Our  day started at 130 am when we left Mike’s house for the airport and by the time we took off, and headed up the trail it was close to 4 or 5  in the afternoon. With well over 3.5 hours of hiking we knew we would be pushing it to find camp before darkness fell. The trail in was pretty steep and we gained elevation fast. The trail on the way in was quite picturesque, with the dramatic landscape change in the 360 degree panorama, it made for passing time easy.

Cutting across the trail in several areas was melting snow and ice, and crossing those obstacles became the challenge.

Snow bridges, and open water crossing, followed by log hopping gained us access to some to the lower basin area. By the time we cleared the tree line it was after dark and we were met by a wall of snow. Climbing out on the snow after a few hours of being on the trail was a nice relief to the journey and before long we crossed a glacial moraine and found some good snow to pitch out tent for the night.  By now we were flirting with the 24 hour mark of travel time from Ohio to what would later be designated as base camp.

One of my favorite things about traveling into the mountains is the first morning. When you wake up put on your boots for the morning stretch and the scenery takes a hold of you. This trip had a lot of those moments, unzipping the tent door and just taking it all in can sometimes be a day’s work.

The first true day of being in the basin we collected our bearings and set some pretty loose goals. First and foremost was find the composter toilet which had been hand dug out of the snow by the climbing rangers a few days prior, and find the upper camp.  It is hard to get an idea on spacial distance due to the larger landscape features, what I would guess-ta-mate could take 30 minutes later turned out to be a 2.5 hours hike…

Day two we opted to head up the snow fields towards the Quien Sabe Glacier, which would later lead us to Shark Fin Tower or Sahale Mountain.  After waking up at around 0530 and brewing coffee and some breakfast we loaded our packs and headed upslope only stopping briefly at an open area to collect the days worth of glacier melt water for drinking on the hike. At day break the valley was shrouded in fog and it soon led to blue patchy skies. This “weather window” would not last long as we would later find out.

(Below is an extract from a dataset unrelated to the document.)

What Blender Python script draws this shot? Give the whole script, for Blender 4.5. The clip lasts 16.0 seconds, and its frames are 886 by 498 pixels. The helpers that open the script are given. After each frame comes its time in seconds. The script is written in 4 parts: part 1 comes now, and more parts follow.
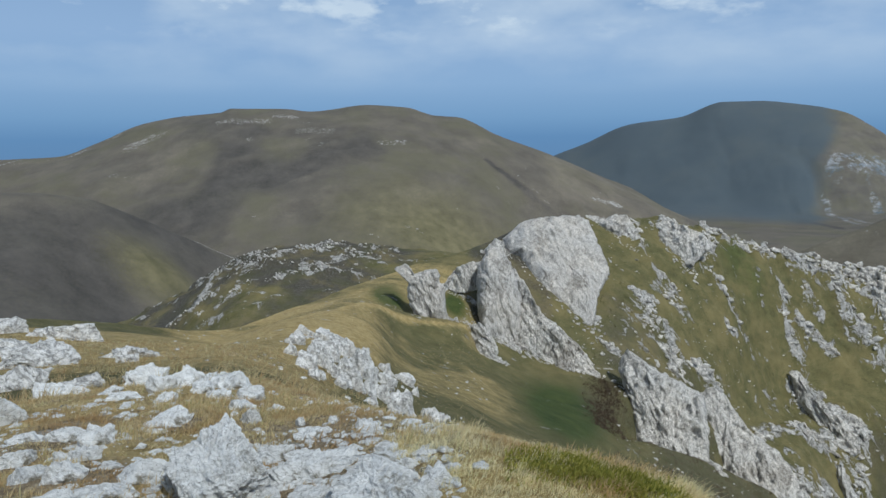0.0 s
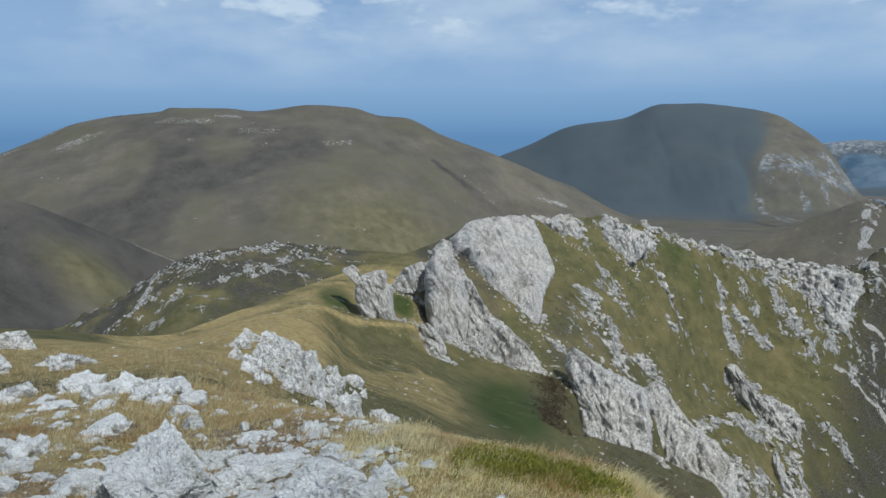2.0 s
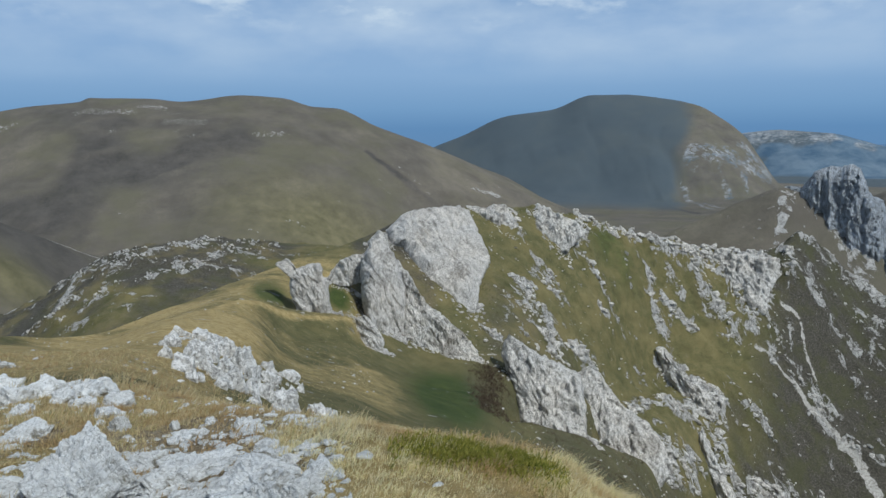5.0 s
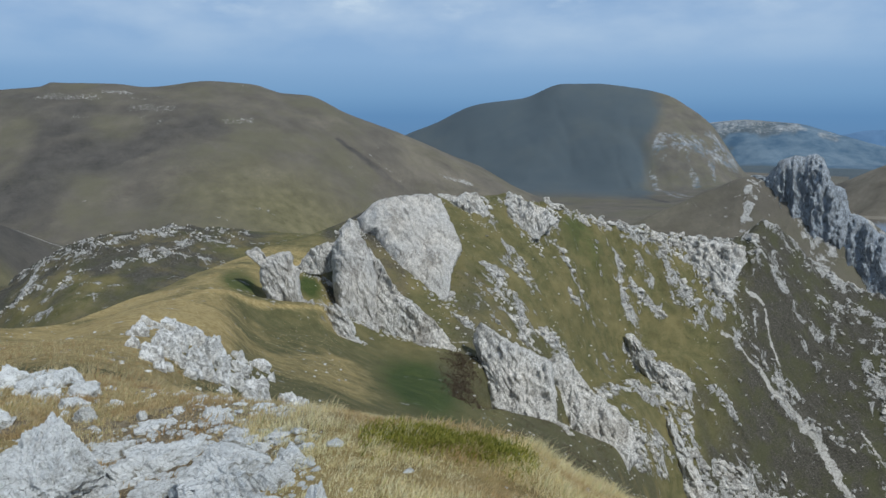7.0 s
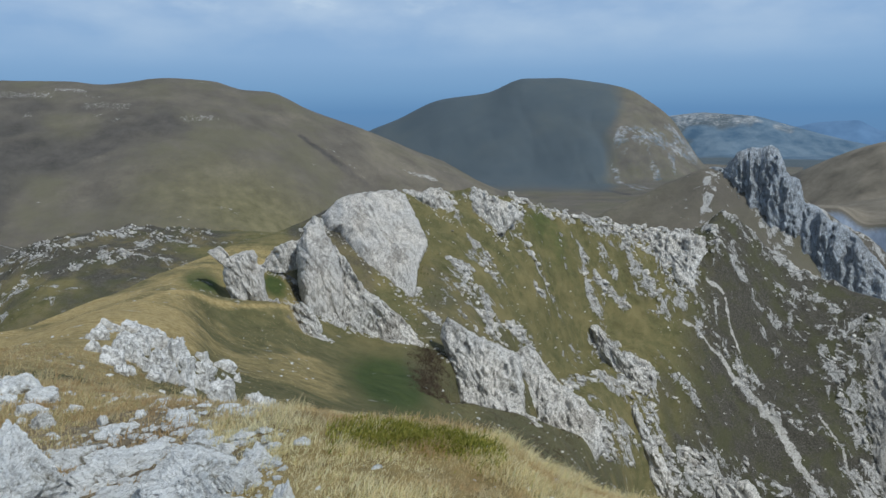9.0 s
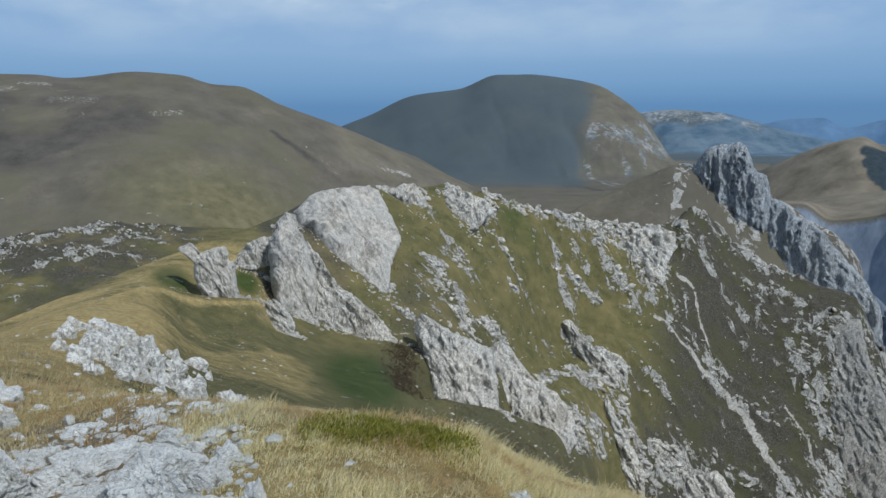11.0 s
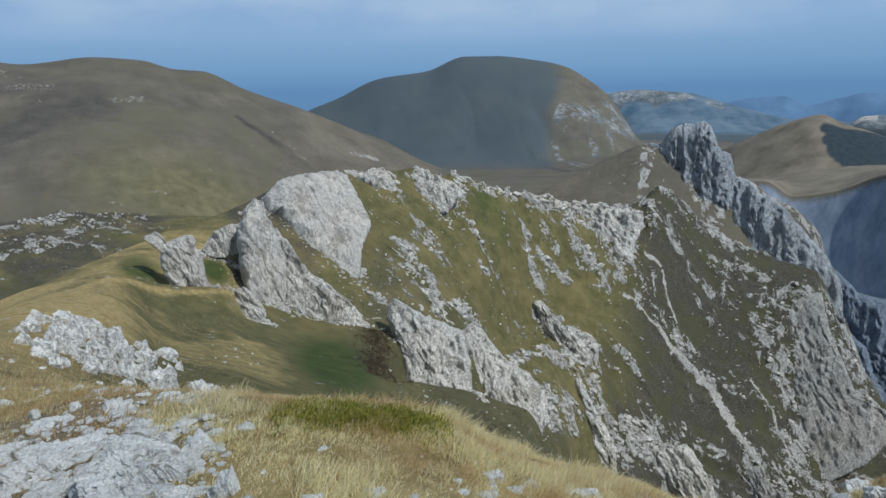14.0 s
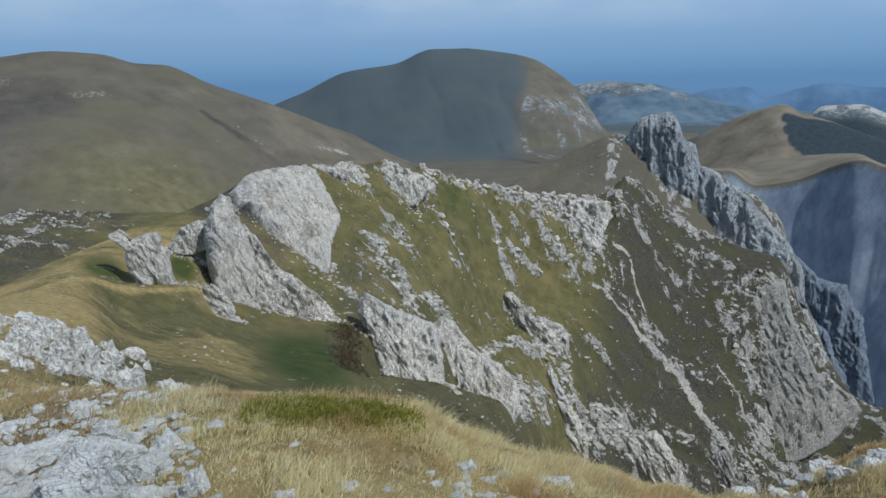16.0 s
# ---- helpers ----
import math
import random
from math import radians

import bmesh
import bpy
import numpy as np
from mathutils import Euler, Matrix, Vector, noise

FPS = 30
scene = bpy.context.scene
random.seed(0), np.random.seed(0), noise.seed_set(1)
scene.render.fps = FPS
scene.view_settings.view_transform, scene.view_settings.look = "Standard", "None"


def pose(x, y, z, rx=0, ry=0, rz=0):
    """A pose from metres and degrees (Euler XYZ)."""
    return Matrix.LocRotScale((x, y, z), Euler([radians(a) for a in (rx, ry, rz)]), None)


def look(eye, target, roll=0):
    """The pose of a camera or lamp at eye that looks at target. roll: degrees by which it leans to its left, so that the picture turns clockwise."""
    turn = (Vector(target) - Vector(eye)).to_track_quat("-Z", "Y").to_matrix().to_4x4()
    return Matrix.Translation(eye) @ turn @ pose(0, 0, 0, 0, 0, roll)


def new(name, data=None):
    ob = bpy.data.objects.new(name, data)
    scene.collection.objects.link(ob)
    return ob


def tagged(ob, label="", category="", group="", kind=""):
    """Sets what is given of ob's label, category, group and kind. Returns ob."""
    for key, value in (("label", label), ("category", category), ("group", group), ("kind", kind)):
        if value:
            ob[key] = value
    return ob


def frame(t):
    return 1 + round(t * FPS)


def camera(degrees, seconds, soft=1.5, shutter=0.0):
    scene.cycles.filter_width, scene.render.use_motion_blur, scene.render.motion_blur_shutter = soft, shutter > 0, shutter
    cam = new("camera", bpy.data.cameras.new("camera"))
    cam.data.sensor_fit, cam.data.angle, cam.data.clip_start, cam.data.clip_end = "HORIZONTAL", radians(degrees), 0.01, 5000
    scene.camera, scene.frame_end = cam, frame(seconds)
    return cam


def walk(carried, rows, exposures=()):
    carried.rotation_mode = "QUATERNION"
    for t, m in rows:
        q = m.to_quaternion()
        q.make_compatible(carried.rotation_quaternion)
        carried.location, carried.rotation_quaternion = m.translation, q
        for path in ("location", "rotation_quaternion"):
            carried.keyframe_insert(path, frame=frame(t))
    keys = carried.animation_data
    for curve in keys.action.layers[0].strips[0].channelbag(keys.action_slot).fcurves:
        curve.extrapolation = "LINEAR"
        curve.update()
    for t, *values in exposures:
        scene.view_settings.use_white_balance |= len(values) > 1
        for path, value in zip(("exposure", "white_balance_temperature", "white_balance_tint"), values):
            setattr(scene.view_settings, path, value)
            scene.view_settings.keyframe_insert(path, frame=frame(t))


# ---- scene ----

Getting to Sharkfin we observed the main route,a snow col to be blocked by a large moat at the edge of the glacier and rock. I was able to successfully navigate across the moat and onto the rock. As I edged closer to the snow col, I was again stymied by a large block of snow that had broken free from the main snow col and looked quite precarious. So after a little down climbing Mike and I opted to travel a little further up the base of the cliff band and if there was not any other route past the moat, we would bail and head to the top of Sahale for we still had a lot of light left in the day.

It was not much further we found a second snow col with a much smaller moat and quickly gained access to the 35-45 degree snow col and headed up. It was while we were locating the new route the weather was changing for the worse And after only 1 pitch of snow climbing the weather hit us and it began to thunder, rain, and sleet.  Fearing the worst on an exposed ridge we set an anchor and bailed.  

One our way back to camp the storms stopped giving us doubt about our decision, but once we made camp we enjoyed a little boxed wine and all was not for a loss, and the planning for day 3 began to take shape.